Compile every line that includes the word "seconds".

• _Task data_
-- BEGIN --
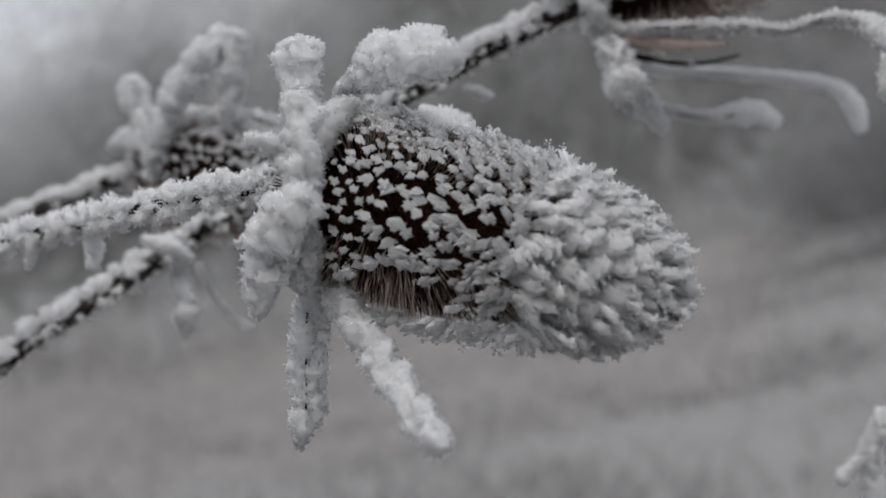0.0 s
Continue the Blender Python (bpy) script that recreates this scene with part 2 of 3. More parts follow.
-- END --
-- BEGIN --
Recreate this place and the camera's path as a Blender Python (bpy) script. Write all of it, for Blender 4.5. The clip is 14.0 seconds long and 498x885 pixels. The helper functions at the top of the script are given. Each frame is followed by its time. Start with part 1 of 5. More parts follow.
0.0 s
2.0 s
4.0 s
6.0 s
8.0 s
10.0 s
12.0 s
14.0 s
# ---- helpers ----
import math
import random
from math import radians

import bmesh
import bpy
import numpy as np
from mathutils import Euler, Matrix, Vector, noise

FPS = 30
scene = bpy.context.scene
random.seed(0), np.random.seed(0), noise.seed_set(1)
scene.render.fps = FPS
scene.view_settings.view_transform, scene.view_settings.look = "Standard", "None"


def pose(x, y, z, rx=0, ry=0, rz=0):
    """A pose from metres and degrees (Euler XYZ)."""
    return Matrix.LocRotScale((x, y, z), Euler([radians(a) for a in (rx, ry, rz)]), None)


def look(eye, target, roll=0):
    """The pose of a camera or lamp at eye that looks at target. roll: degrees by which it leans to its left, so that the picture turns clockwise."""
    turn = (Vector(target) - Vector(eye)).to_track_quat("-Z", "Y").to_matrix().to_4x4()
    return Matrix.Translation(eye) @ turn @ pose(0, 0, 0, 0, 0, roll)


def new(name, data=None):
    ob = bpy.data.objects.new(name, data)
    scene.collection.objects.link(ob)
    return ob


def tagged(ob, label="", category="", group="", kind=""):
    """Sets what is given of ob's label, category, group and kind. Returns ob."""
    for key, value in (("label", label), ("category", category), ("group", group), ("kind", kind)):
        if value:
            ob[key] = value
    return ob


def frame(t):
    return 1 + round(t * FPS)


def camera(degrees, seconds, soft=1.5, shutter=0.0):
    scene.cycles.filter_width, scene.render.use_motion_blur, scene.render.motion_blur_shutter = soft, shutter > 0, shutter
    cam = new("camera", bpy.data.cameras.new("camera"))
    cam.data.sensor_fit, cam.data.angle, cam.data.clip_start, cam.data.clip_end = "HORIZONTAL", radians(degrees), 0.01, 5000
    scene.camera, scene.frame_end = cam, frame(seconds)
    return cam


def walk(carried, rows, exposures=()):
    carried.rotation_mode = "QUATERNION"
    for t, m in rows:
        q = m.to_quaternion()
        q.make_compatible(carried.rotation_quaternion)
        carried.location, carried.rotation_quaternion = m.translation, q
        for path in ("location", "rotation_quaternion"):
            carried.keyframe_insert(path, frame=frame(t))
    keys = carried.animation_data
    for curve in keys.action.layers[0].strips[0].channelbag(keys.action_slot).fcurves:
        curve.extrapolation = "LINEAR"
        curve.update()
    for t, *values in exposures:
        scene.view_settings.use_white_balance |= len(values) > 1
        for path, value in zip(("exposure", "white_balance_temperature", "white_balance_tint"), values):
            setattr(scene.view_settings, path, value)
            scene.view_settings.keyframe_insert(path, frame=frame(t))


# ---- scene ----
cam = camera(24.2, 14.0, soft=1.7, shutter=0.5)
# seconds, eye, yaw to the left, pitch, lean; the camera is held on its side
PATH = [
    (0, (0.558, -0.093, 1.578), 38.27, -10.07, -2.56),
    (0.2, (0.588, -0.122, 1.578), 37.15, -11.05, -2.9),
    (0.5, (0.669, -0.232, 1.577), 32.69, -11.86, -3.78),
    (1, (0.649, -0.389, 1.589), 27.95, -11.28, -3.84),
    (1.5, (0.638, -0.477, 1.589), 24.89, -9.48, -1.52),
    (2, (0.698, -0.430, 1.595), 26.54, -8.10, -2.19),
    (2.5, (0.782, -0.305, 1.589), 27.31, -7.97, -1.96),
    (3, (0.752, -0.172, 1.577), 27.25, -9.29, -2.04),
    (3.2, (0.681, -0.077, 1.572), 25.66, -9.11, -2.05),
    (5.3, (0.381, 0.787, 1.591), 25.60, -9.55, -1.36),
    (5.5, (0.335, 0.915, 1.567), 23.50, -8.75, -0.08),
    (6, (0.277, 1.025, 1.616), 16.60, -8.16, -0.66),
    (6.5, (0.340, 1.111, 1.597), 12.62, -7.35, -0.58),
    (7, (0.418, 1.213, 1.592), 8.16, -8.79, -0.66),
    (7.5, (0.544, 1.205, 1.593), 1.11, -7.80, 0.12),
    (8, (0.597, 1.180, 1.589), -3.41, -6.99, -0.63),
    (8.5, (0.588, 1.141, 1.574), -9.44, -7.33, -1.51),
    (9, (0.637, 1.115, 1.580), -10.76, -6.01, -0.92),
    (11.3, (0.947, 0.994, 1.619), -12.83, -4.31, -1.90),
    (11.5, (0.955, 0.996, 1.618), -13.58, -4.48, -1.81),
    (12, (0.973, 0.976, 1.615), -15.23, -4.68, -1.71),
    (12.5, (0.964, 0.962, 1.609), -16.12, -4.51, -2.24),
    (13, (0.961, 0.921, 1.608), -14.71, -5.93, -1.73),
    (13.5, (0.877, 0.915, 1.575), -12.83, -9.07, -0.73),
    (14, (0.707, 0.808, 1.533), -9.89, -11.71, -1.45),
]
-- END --
• _Solution to the problem_
Recreate this place and the camera's path as a Blender Python (bpy) script. Write all of it, for Blender 4.5. The clip is 14.0 seconds long and 498x885 pixels. The helper functions at the top of the script are given. Each frame is followed by its time. Start with part 1 of 5. More parts follow.
def camera(degrees, seconds, soft=1.5, shutter=0.0):
    scene.camera, scene.frame_end = cam, frame(seconds)
# seconds, eye, yaw to the left, pitch, lean; the camera is held on its side